Benalla is back!
Médiapart has given all of us France-watchers a fantastic New Year’s gift, revealing today in an interview with Alexandre Benalla that the disgraced former security consultant for Emmanuel Macron claims still to be in regular contact with the president. The newspaper had reported just a few days prior that Benalla had been travelling on diplomatic passports in Africa, and now he is claiming that he has never been officially fired from the Elysée despite the scandals that broke this summer over his having roughed up May Day protesters while following a police contingent. Apparently Macron is still asking Benalla for his advice on current affairs, including the gilets jaunes protests.
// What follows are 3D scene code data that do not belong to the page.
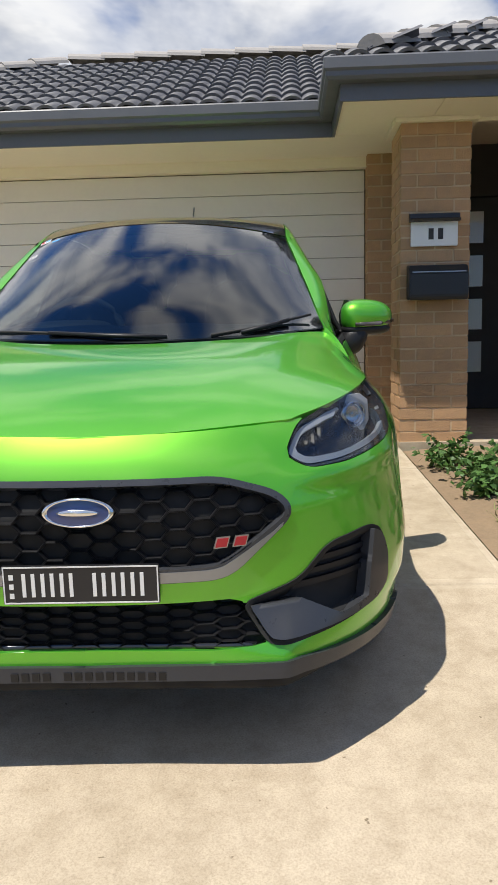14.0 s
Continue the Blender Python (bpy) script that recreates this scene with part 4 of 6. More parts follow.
    # disc colour is near-black to hold the shade behind the spokes
    raw("brake_disc", v, f, surface("shaded_disc_iron", (0.03, 0.028, 0.026), 0.5, metal=0.5, vary=0.3), rim, "steel brake disc")
    v, f = lathe([(0.06, -0.13), (0.2, -0.14)], 32, "y")
    raw("brake_shield", v, f, DARK_VOID, rim)
    va = radians(-98)
    tube("valve", [(r * math.cos(va), y, r * math.sin(va)) for r, y in ((0.222, 0.045), (0.212, 0.020), (0.200, 0.006))], 0.0055, RUBBER, rim, "black valve stem")
    return rim


def caliper(rim, ang):
    arc = [(r, a) for r, a in ((0.118, -24), (0.172, -26), (0.176, -8), (0.166, -6), (0.166, 6), (0.176, 8), (0.172, 26), (0.118, 24), (0.122, 0))]
    bm = prism([(r * math.cos(radians(a + ang)), r * math.sin(radians(a + ang))) for r, a in arc], 0.05)
    bmesh.ops.bevel(bm, geom=list(bm.edges), offset=0.004, segments=2, affect="EDGES")
    bmesh.ops.transform(bm, matrix=Matrix.Translation((0, -0.0, 0)) @ Matrix.Rotation(radians(90), 4, "X"), verts=bm.verts)
    bmesh.ops.transform(bm, matrix=Matrix.Translation((0, 0.112, 0)), verts=bm.verts)
    part("brake_caliper", bm, RED, rim, "red brake caliper")


def build_wheels():
    for x, z, roll, ang in ((0.0, 0.303, 22, 146), (2.604, 0.317, 0, 14)):
        for side in (-1, 1):
            rim = wheel_parts(pose(x, side * 0.808, z, 0, -roll, 0 if side < 0 else 180))
            caliper(rim, (ang if side < 0 else 180 - ang) - roll)


def round_shell(center, size, power=2.6, nu=20, nv=12):
    """A pillow-shaped lump."""
    v, f = [], []
    s = lambda a: math.copysign(abs(math.sin(a)) ** (2 / power), math.sin(a))
    c = lambda a: math.copysign(abs(math.cos(a)) ** (2 / power), math.cos(a))
    for i in range(nv + 1):
        b = -math.pi / 2 + math.pi * i / nv
        for j in range(nu):
            a = 2 * math.pi * j / nu
            v.append((center[0] + size[0] * c(b) * c(a), center[1] + size[1] * c(b) * s(a), center[2] + size[2] * s(b)))
    for i in range(nv):
        for j in range(nu):
            f.append((i * nu + j, i * nu + (j + 1) % nu, (i + 1) * nu + (j + 1) % nu, (i + 1) * nu + j))
    return v, f


def build_mirrors():
    for side in (-1, 1):
        v, f = round_shell((1.985, 0.845, 1.014), (0.09, 0.106, 0.066), 2.5, 36, 20)
        # the cap slims towards its outer end, and its back is cut flat
        v = [(max(x, 1.925) - 0.35 * (y - 0.845), y, z + (0.016 if z > 1.01 else -0.012) * (0.5 - (y - 0.74) / 0.21)) for x, y, z in v]
        shell = raw("door_mirror", [(x, side * y, z) for x, y, z in v], f if side > 0 else [q[::-1] for q in f], PAINT, car, "green door mirror cap", smooth=True)
        v, f = round_shell((1.982, 0.842, 0.966), (0.088, 0.102, 0.028), 2.5, 36, 8)
        raw("mirror_base", [(max(x, 1.928) - 0.35 * (y - 0.845), side * y, z) for x, y, z in v], f, BLACK_PLASTIC, shell, "black lower mirror housing", smooth=True)
        v, f = round_shell((0, 0, 0), (0.066, 0.05, 0.062), 2.6, 24, 12)
        raw("mirror_stalk", [(x * (1.05 - 1.5 * z) + 2.02, side * (y * 1.1 + z * 0.35 + 0.785), z + 0.925) for x, y, z in v], f if side > 0 else [q[::-1] for q in f], BLACK_PLASTIC, shell, "black mirror stalk", smooth=True)
        bm = prism([(0.742, 0.965), (0.925, 0.972), (0.945, 1.015), (0.92, 1.055), (0.76, 1.078), (0.738, 1.02)], 0.006)
        bmesh.ops.transform(bm, matrix=Matrix(((-0.35, 0, 1, 1.917 + 0.35 * 0.845), (side, 0, 0, 0), (0, 1, 0, 0), (0, 0, 0, 1))), verts=bm.verts)
        part("mirror_rim", bm, BLACK_PLASTIC, shell)
        bm = prism([(0.752, 0.975), (0.915, 0.981), (0.934, 1.015), (0.91, 1.047), (0.766, 1.066), (0.748, 1.02)], 0.002)
        bmesh.ops.transform(bm, matrix=Matrix(((-0.35, 0, 1, 1.9145 + 0.35 * 0.845), (side, 0, 0, 0), (0, 1, 0, 0), (0, 0, 0, 1))), verts=bm.verts)
        part("mirror_glass", bm, surface("mirror_silver", (0.8, 0.81, 0.82), 0.02, metal=1.0, vary=0.02), shell, "silvered mirror glass")
        tube("turn_signal", [(2.085, side * 0.79, 0.986), (2.078, side * 0.835, 0.987), (2.054, side * 0.89, 0.989), (2.018, side * 0.925, 0.991), (1.965, side * 0.951, 0.994)], 0.0085, surface("smoked_signal_lens", (0.06, 0.05, 0.045), 0.12, coat=1.0), shell, "smoked turn signal strip")


def hex_mesh(name, outline, reach, rise, depth, parent, margin):
    """A honeycomb over the nose: each cell a ring with walls, pointed at its sides; reach: half its width, rise: its height."""
    bm = bmesh.new()
    pts = np.array(outline)
    sd = polygon(outline, (0, 1))
    cols = int(pts[:, 0].max() / (1.5 * reach)) + 2
    rows = int((pts[:, 1].max() - pts[:, 1].min()) / rise) + 3
    squash = rise / (reach * math.sqrt(3))
    for c in range(-cols, cols + 1):
        for r in range(-1, rows):
            cy, cz = c * 1.5 * reach, pts[:, 1].min() + (r + 0.5 * (c % 2)) * rise
            if sd(np.array([[cy, cz]]))[0] < -margin:
                continue
            rings = []
            for scale, back in ((1.0, 0.010), (0.985, 0.002), (0.95, 0.0), (0.90, 0.003), (0.87, depth)):
                ring = []
                for k in range(6):
                    a = radians(60 * k)
                    y, z = cy + reach * scale * math.cos(a), cz + reach * scale * squash * math.sin(a)
                    ring.append(bm.verts.new((float(nose_x(y, z)) - 0.012 - back, y, z)))
                rings.append(ring)
            for a, b in zip(rings, rings[1:]):
                for k in range(6):
                    bm.faces.new((a[k], a[(k + 1) % 6], b[(k + 1) % 6], b[k]))
    bmesh.ops.recalc_face_normals(bm, faces=bm.faces)
    return part(name, bm, BLACK_PLASTIC, parent, "black honeycomb grille mesh")


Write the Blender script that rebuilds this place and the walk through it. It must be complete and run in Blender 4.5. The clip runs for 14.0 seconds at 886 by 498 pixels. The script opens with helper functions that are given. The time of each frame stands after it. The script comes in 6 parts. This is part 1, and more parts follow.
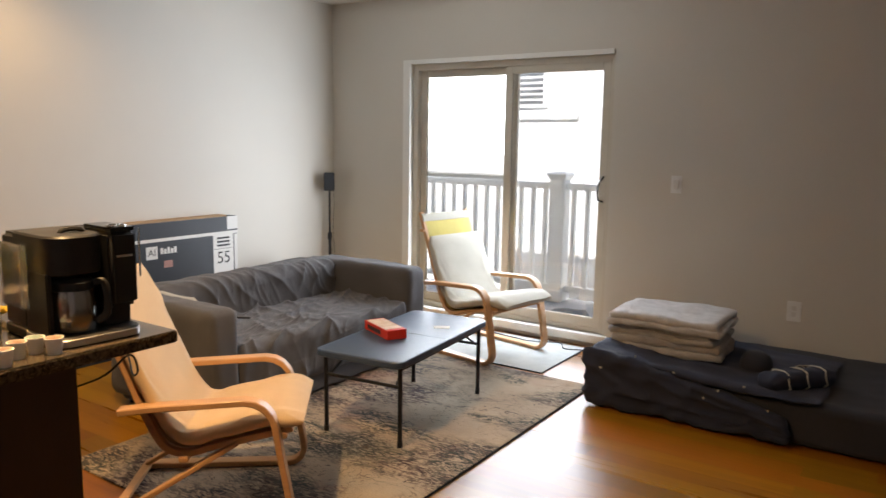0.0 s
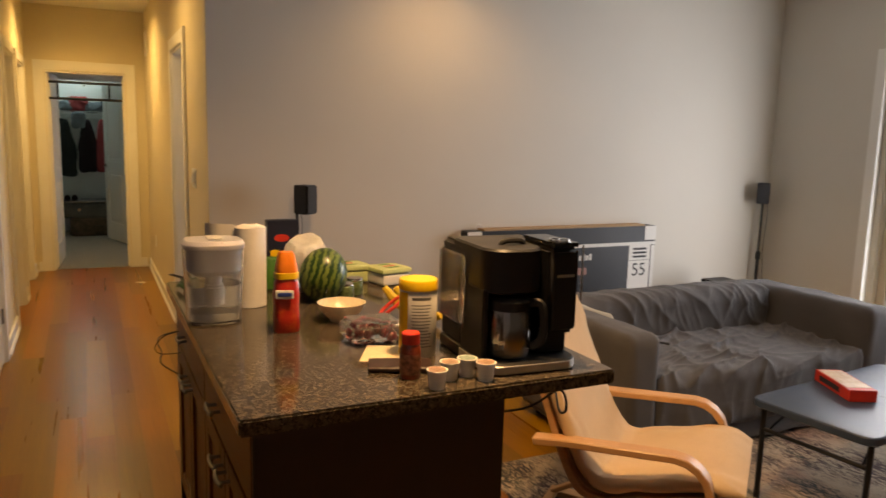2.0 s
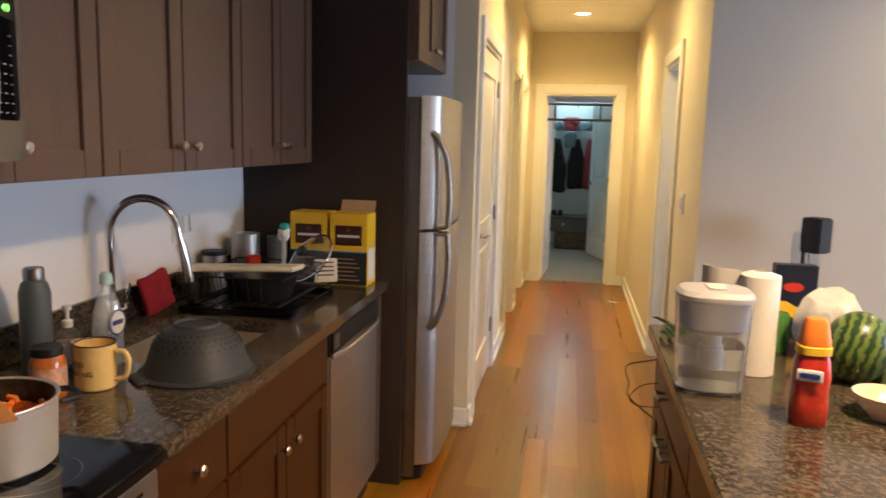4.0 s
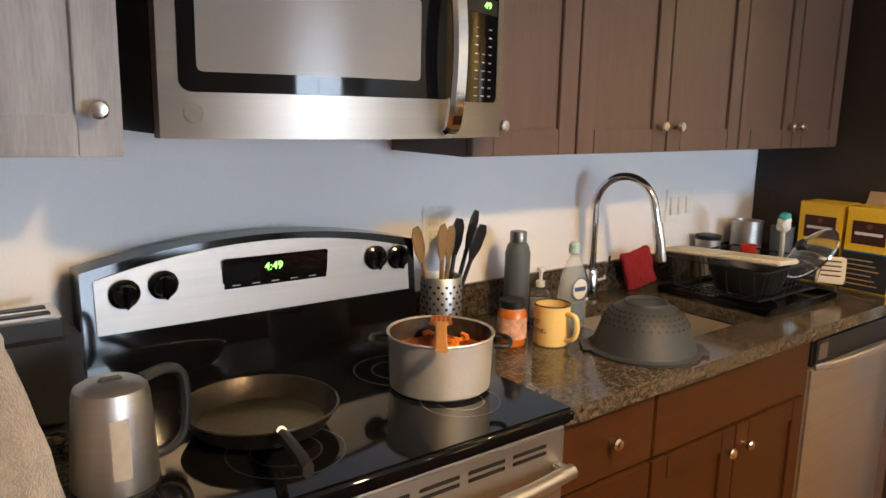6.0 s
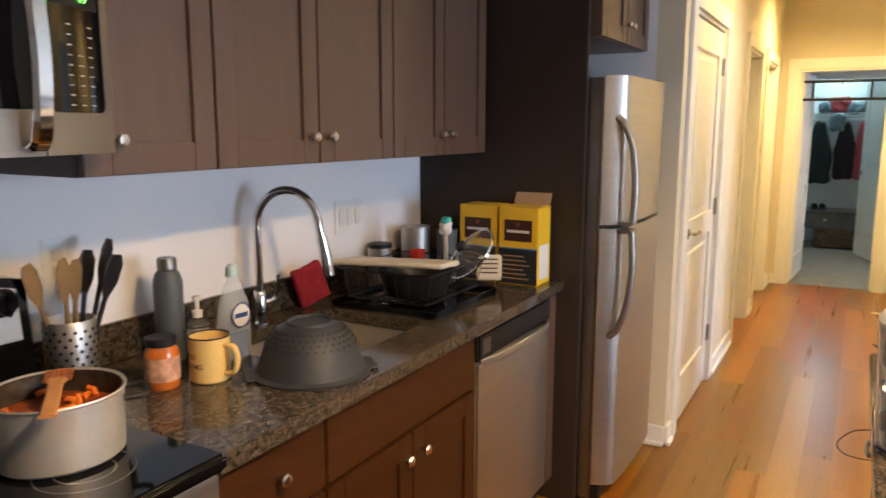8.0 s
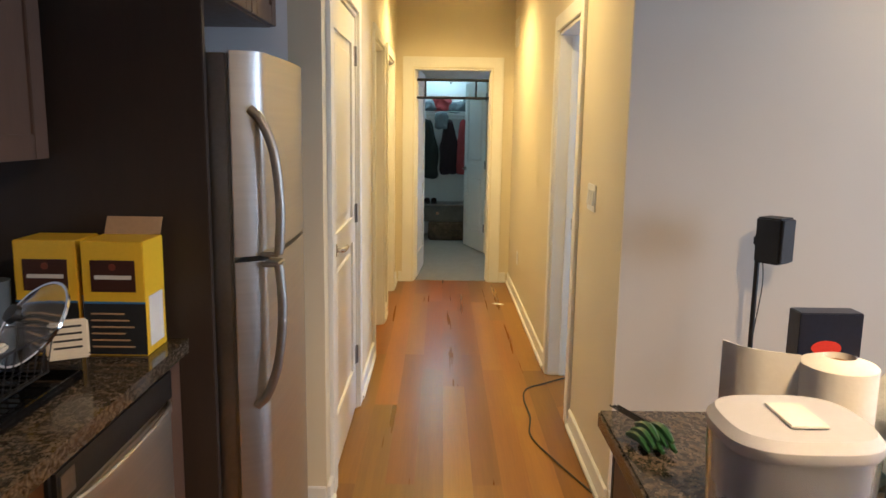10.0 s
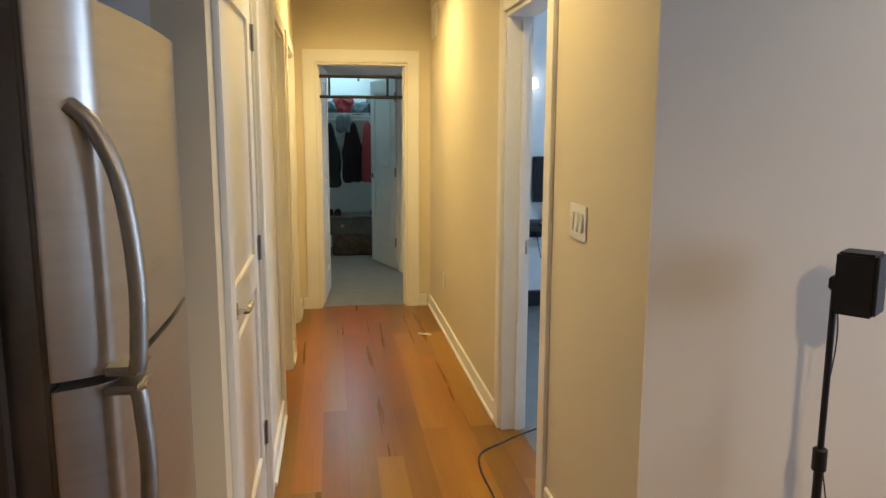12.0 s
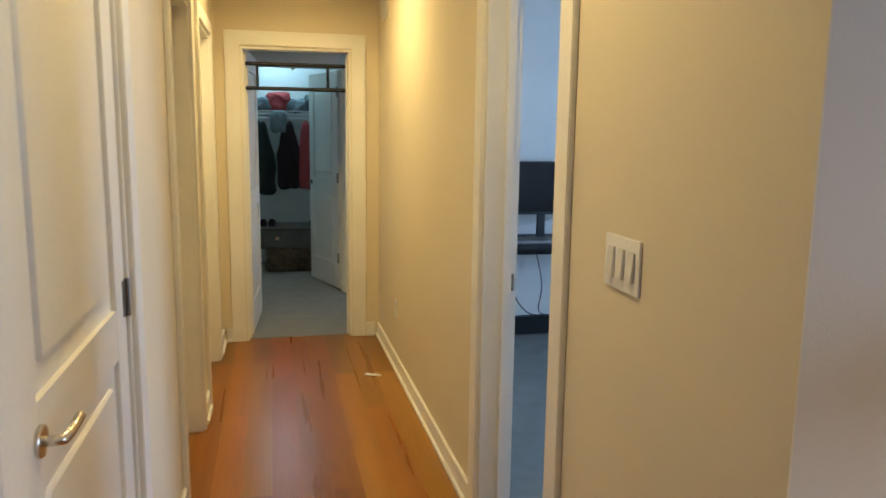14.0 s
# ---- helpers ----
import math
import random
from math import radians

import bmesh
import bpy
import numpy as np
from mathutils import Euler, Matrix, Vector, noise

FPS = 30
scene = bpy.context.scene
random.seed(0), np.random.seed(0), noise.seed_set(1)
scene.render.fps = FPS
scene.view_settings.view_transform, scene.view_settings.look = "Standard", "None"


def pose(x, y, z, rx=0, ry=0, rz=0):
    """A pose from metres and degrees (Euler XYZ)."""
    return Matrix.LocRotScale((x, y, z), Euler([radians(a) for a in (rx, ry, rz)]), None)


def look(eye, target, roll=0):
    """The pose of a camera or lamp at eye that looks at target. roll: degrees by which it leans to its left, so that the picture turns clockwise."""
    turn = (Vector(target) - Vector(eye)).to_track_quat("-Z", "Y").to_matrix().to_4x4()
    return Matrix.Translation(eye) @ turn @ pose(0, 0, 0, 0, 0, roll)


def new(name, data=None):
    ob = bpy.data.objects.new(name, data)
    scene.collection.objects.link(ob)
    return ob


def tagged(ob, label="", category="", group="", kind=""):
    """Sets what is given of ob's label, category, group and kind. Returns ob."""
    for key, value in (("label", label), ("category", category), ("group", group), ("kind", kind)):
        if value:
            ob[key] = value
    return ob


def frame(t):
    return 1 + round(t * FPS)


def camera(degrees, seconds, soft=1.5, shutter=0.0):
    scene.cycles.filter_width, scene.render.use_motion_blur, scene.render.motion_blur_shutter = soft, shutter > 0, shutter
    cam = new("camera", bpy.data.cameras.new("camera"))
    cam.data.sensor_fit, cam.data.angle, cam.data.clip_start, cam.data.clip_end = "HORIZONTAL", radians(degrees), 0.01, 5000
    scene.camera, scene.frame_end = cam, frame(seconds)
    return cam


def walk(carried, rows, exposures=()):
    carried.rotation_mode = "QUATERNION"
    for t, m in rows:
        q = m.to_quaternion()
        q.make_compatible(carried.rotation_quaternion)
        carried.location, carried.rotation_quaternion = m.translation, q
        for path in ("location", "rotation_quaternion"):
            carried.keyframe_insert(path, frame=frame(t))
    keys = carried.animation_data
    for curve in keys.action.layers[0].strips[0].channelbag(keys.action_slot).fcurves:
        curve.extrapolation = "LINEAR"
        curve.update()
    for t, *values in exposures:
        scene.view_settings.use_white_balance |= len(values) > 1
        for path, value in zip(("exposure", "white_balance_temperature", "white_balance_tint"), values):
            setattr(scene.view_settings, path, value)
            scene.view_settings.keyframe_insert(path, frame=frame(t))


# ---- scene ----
cam = camera(62.0, 14.0, shutter=0.22)
PATH = [
    (0, (-0.026, 0.329, 1.501), (-1.132, 1.969, 1.21), 0.9),
    (0.5, (-0.105, 0.386, 1.487), (-1.411, 1.873, 1.196), 1.7),
    (1, (-0.227, 0.445, 1.482), (-1.729, 1.732, 1.184), 1.3),
    (1.5, (-0.348, 0.452, 1.497), (-1.989, 1.556, 1.199), 1.0),
    (2, (-0.48, 0.498, 1.493), (-2.26, 1.36, 1.19), 1.6),
    (2.5, (-0.579, 0.528, 1.499), (-2.475, 1.085, 1.192), 1.8),
    (3, (-0.732, 0.473, 1.505), (-2.686, 0.782, 1.208), 1.2),
    (3.5, (-0.834, 0.435, 1.506), (-2.814, 0.493, 1.224), 0.8),
    (4, (-0.911, 0.475, 1.505), (-2.861, 0.14, 1.215), 1.5),
    (4.2, (-0.937, 0.512, 1.508), (-2.851, 0.014, 1.21), 2.0),
    (6.3, (-1.071, 0.694, 1.503), (-2.241, -0.885, 1.132), 1.1),
    (6.5, (-1.082, 0.703, 1.505), (-2.283, -0.852, 1.131), 1.0),
    (7, (-1.139, 0.731, 1.503), (-2.523, -0.67, 1.153), 0.8),
    (7.5, (-1.165, 0.749, 1.499), (-2.698, -0.492, 1.171), 0.3),
    (8, (-1.233, 0.686, 1.496), (-2.955, -0.278, 1.172), 0.1),
    (8.5, (-1.351, 0.533, 1.513), (-3.219, -0.106, 1.189), -0.2),
    (9, (-1.502, 0.482, 1.493), (-3.442, 0.126, 1.162), -0.4),
    (9.2, (-1.597, 0.473, 1.494), (-3.551, 0.21, 1.159), -0.1),
    (11.3, (-2.483, 0.324, 1.503), (-4.445, 0.547, 1.19), 0.6),
    (11.5, (-2.584, 0.317, 1.496), (-4.544, 0.56, 1.179), 0.4),
    (12, (-2.827, 0.264, 1.505), (-4.779, 0.559, 1.184), 0.2),
    (12.5, (-3.029, 0.279, 1.496), (-4.974, 0.614, 1.172), 0.3),
    (13, (-3.275, 0.323, 1.488), (-5.229, 0.595, 1.16), 1.0),
    (13.5, (-3.525, 0.323, 1.478), (-5.476, 0.623, 1.153), 1.0),
    (14, (-3.754, 0.348, 1.47), (-5.679, 0.794, 1.162), 0.8),
]
EXPOSURES = [(0, 2.78, 6600, 14), (0.5, 2.56, 6650, 14), (1, 2.38, 6800, 14), (1.5, 2.28, 7500, 18), (2, 2.34, 7450, 19), (2.5, 2.84, 6650, 12), (3, 3.03, 6400, 14), (4, 3.19, 5650, 14), (6.5, 3.84, 6100, 10), (7, 3.77, 6450, 12), (7.5, 3.67, 6300, 13), (8, 3.56, 5650, 13), (9, 3.3, 5550, 14), (11.5, 2.97, 5300, 9), (12.5, 2.83, 5550, 10), (13, 2.81, 5600, 10), (14, 2.75, 5250, 10)]
walk(cam, [(t, look(eye, target, roll)) for t, eye, target, roll in PATH], EXPOSURES)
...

Aside from remaining an immensely entertaining saga in French politics—Benalla apparently travelled with the Macrons on their vacations, and was even rumored to be Macron’s secret lover—this is a significant revelation, if nothing else because it helps show the extent to which Macron has failed to learn lessons from the gilets jaunes movement. Despite a rejection of his governing style that could not possibly clearer, Macron still chooses to keep close and rely heavily for advice on the same small circle of young “technocrats,” including Benalla and the énarque Elysée secretary Alexis Kohler, who have been with him since the beginning of En Marche! And despite the growing anger against police violence that has unified the otherwise heterogeneous gilets jaunes, Macron has not seen fit to put real distance between himself and an advisor caught in the most blatant abuse of the right to protest. None can say exactly where things will stand with the protests going into the new year, but we likely haven’t heard the last of M. Benalla.
Photo Credit: Police92, Alexandre Benalla, via Wikimedia Commons, CC BY-SA 3.0.
It seems to me the Benalla story is the classic case of someone who finds himself in almost constant close proximity to a candidate, and makes his luck out of it. Out of nowhere, the servant attains the coveted access, notwithstanding deep personal flaws of which the candidate is unaware, blinded by the “loyalty” of his servant. (See the tale of NYC’s former mayor, Rudy Giuliani and his former chauffeur, NYPD sergeant Bernard Kerik. However, to take as gospel all Benalla chose to tell Mediapart is a mistake. While it pleases those who choose to believe anything that would make Macron look bad, it is to be considered that Benalla finds himself under investigation now, not just for violence against protesters, and impersonating a police officer; but also for misuse of a diplomatic passport, and pretending, on trips to Africa using the passport, to have the President’s ear. An alternative interpretation of the Mediapart interview is that Benalla, now in very hot water, wants to leverage his story with a view to a lucrative book contract. As part of this latest episode in the Benalla saga, feeding the press outrageous stories designed to get their attention –in the latter of which he has, to some extent, succeeded.